Yes, I'll certainly do that in the coming days.
>> >> Also, maybe the last_chunk number could be included in the file_info
>> >> struct? Now it's calculated in several places: "last_chunk0 =
>> >> offset_to_chunk(file_baton->size[idx0])", or I have to pass it on
>> >> every time as an extra argument. Seems like the sort of info that
>> >> could be part of file_info.
>> >
>> > It looks to me like you only need to calculate it in exactly one place:
>> > in increment_pointer_or_chunk(). I wouldn't worry about pre-calculating
>> > for efficiency, as it's a trivial calculation.
>>
>> Hm, I don't know. That's recalculating it for every byte in the
>> prefix. In the files I'm testing there could be 1 Mb or more of
>
> No, no, not every byte - only 1 in 131072 of the calls need to calculate
> it - only when it reaches the end of a block.
Oh right. I guess it's ok then.
> May I ask whether you've tested the code that crosses from one chunk to
> another? I noticed the following, just now:
>
>> + *at_least_one_end_reached =
>> + file_baton->curp[idx0] == file_baton->endp[idx0]
>> + || file_baton->curp[idx1] == file_baton->endp[idx1];
>> + }
>> +
>> + /* If both files reached their end (i.e. are fully identical),
>> we're done */
>> + if (file_baton->curp[idx0] == file_baton->endp[idx0]
>> + && file_baton->curp[idx1] == file_baton->endp[idx1])
>
> Those tests seem to be saying "if we're at the end of the current chunk
> then we're at the end of the file". That looks wrong. What do you
> think?
Well, it does work :-). The code is correct, but it's kind of
difficult to see, so that's my fault.
The reason is that increment_pointer_or_chunk takes care that curp
never equals endp (if curp==endp-1 it reads the next chunk), unless it
reaches end of file. See this snippet of increment_pointer_or_chunk:
+ if (*chunk_number == last_chunk_number)
+ (*curp)++; /* *curp == *endp with last chunk signals end of file */
If you think this is too obscure to handle this, I agree, but I
couldn't think of a better/easier way at that time. If you have any
suggestions, feel free :-).

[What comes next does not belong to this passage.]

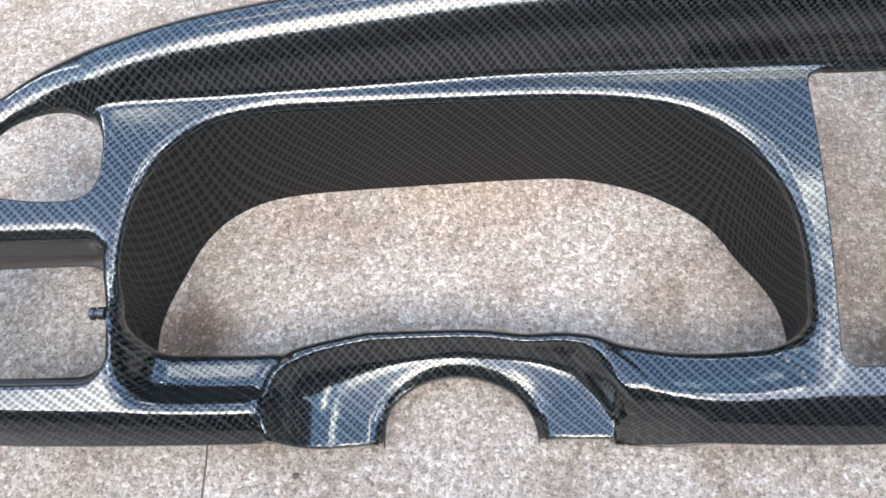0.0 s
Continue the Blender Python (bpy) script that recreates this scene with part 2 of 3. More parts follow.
def resampled(c, step=0.0025):
    d = np.r_[0, np.cumsum(np.linalg.norm(np.diff(np.vstack([c, c[:1]]), axis=0), axis=1))]
    n = max(24, int(d[-1] / step))
    s = np.linspace(0, d[-1], n, endpoint=False)
    full = np.vstack([c, c[:1]])
    return np.stack([np.interp(s, d, full[:, 0]), np.interp(s, d, full[:, 1])], 1)


def area(c):
    x, y = c[:, 0], c[:, 1]
    return 0.5 * np.sum(x * np.roll(y, -1) - y * np.roll(x, -1))


def ccw(c):
    return c if area(c) > 0 else c[::-1]


def sdf(c, X, Y):
    """Signed distance to a closed curve, positive outside."""
    px, py = X.ravel(), Y.ravel()
    best = np.full(px.shape, 1e9)
    inside = np.zeros(px.shape, bool)
    a, b = c, np.roll(c, -1, axis=0)
    for (ax, ay), (bx, by) in zip(a, b):
        dx, dy = bx - ax, by - ay
        t = np.clip(((px - ax) * dx + (py - ay) * dy) / (dx * dx + dy * dy + 1e-18), 0, 1)
        best = np.minimum(best, (px - ax - t * dx) ** 2 + (py - ay - t * dy) ** 2)
        if ay != by:
            cross = ((ay > py) != (by > py)) & (px < (bx - ax) * (py - ay) / (by - ay) + ax)
            inside ^= cross
    d = np.sqrt(best)
    return np.where(inside, -d, d).reshape(X.shape)


def smooth01(t):
    t = np.clip(t, 0, 1)
    return t * t * (3 - 2 * t)


# ---- the setting ----
def build_ground():
    g = 300.0
    ring = [(-g, -g), (g, -g), (g, g), (-g, g)]
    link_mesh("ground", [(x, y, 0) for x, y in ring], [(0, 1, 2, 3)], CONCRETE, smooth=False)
    tagged(bpy.data.objects["ground"], "weathered grey-brown concrete paving with exposed aggregate", "ground", kind="structure")


build_ground()


# ---- the dashboard panel: plan curves in metres ----
OUTLINE = ccw(resampled(curve([
    (-0.3075, 0.168), (-0.309, 0.195), (-0.306, 0.222), (-0.2985, 0.243), (-0.2885, 0.262), (-0.2785, 0.279), (-0.266, 0.2955), (-0.250, 0.309),
    (-0.230, 0.3200), (-0.205, 0.3280), (-0.180, 0.3325), (-0.158, 0.3355), (-0.120, 0.3405), (-0.045, 0.350), (0.035, 0.358), (0.100, 0.359), (0.163, 0.358), (0.226, 0.354),
    (0.290, 0.350), (0.350, 0.346), (0.405, 0.343), (0.455, 0.341), (0.510, 0.3382), (0.566, 0.3318), (0.600, 0.3205),
    (0.628, 0.306), (0.652, 0.284), (0.668, 0.258), (0.679, 0.230), (0.687, 0.204), (0.690, 0.176), (0.687, 0.147), (0.675, 0.126),
    (0.649, 0.1140), (0.615, 0.1105), (0.560, 0.1085), (0.480, 0.108), (0.390, 0.1075), (0.300, 0.1075), (0.220, 0.1078),
    (0.155, 0.1110), (0.100, 0.117), (0.000, 0.121), (-0.085, 0.1155), (-0.140, 0.1155), (-0.203, 0.1170), (-0.254, 0.1195),
    (-0.283, 0.127), (-0.2995, 0.143)], n=10)))

WELL = ccw(resampled(curve([
    (-0.1735, 0.190), (-0.172, 0.215), (-0.167, 0.238), (-0.157, 0.260), (-0.142, 0.277), (-0.120, 0.289), (-0.092, 0.2945),
    (-0.050, 0.2965), (0.010, 0.298), (0.070, 0.2985), (0.108, 0.2965), (0.140, 0.291), (0.163, 0.281), (0.181, 0.267),
    (0.194, 0.249), (0.2025, 0.228), (0.2065, 0.205), (0.2075, 0.182), (0.205, 0.1665), (0.190, 0.1605), (0.165, 0.159), (0.145, 0.1595), (0.128, 0.1615),
    (0.111, 0.1655), (0.092, 0.1725), (0.075, 0.1765), (0.050, 0.1785), (0.018, 0.1805), (-0.030, 0.1805), (-0.050, 0.179),
    (-0.068, 0.1755), (-0.084, 0.1705), (-0.100, 0.1685), (-0.135, 0.169), (-0.160, 0.1705), (-0.172, 0.176)], n=8)))
OVAL = ccw(resampled(curve([
    (-0.2575, 0.262), (-0.2540, 0.251), (-0.246, 0.2455), (-0.230, 0.2425), (-0.210, 0.2415), (-0.196, 0.2435), (-0.188, 0.251),
    (-0.1855, 0.264), (-0.1865, 0.279), (-0.1930, 0.291), (-0.2040, 0.2970), (-0.2195, 0.2982), (-0.2355, 0.2950), (-0.2480, 0.2888),
    (-0.2560, 0.2795), (-0.2580, 0.270)])))
SQUARE = ccw(resampled(rounded([(-0.279, 0.1462), (-0.182, 0.1462), (-0.182, 0.221), (-0.280, 0.221)], [0.018, 0.015, 0.013, 0.018])))
TALL = ccw(resampled(rounded([(0.2205, 0.1435), (0.3045, 0.143), (0.3035, 0.3110), (0.2215, 0.3110)], [0.010, 0.010, 0.010, 0.010])))
DIN = ccw(resampled(rounded([(0.338, 0.1315), (0.5205, 0.131), (0.5245, 0.2275), (0.3395, 0.2285)], 0.0012)))
VENT = ccw(resampled(rounded([(0.333, 0.2385), (0.530, 0.2375), (0.531, 0.3092), (0.332, 0.3102)], [0.012, 0.010, 0.010, 0.012])))
RSQUARE = ccw(resampled(curve([
    (0.5625, 0.195), (0.5615, 0.180), (0.563, 0.160), (0.568, 0.1465), (0.579, 0.139), (0.603, 0.137), (0.628, 0.1385),
    (0.642, 0.144), (0.650, 0.156), (0.6525, 0.172), (0.6515, 0.187), (0.647, 0.200), (0.637, 0.2085), (0.622, 0.211),
    (0.592, 0.2115), (0.574, 0.2085)])))
COVER = ccw(resampled(curve([
    (0.5655, 0.282), (0.5655, 0.257), (0.568, 0.246), (0.575, 0.2405), (0.588, 0.238), (0.611, 0.2385), (0.6225, 0.2415),
    (0.631, 0.249), (0.6335, 0.258), (0.630, 0.267), (0.6205, 0.277), (0.604, 0.2885), (0.590, 0.294), (0.574, 0.293)]), 0.0015))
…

But maybe I should refactor the patch
first, so it's easier to see how this would work out best.
The same "obscurity" also applies to reaching "beginning of file"
(which can happen in decrement_pointer_or_chunk, either during prefix
scanning (rolling back the first line) or during suffix scanning (if
there was no prefix, but still a difference in the first line)). There
it's done by setting the chunk number to -1, which is checked for in
find_identical_prefix and find_identical_suffix:
+ if (*chunk_number == 0)
+ (*chunk_number)--; /* *chunk_number == -1 signals beginning of file */
Not ideal, but it works ...
Cheers,
--
Johan
Received on 2010-10-12 13:06:16 CEST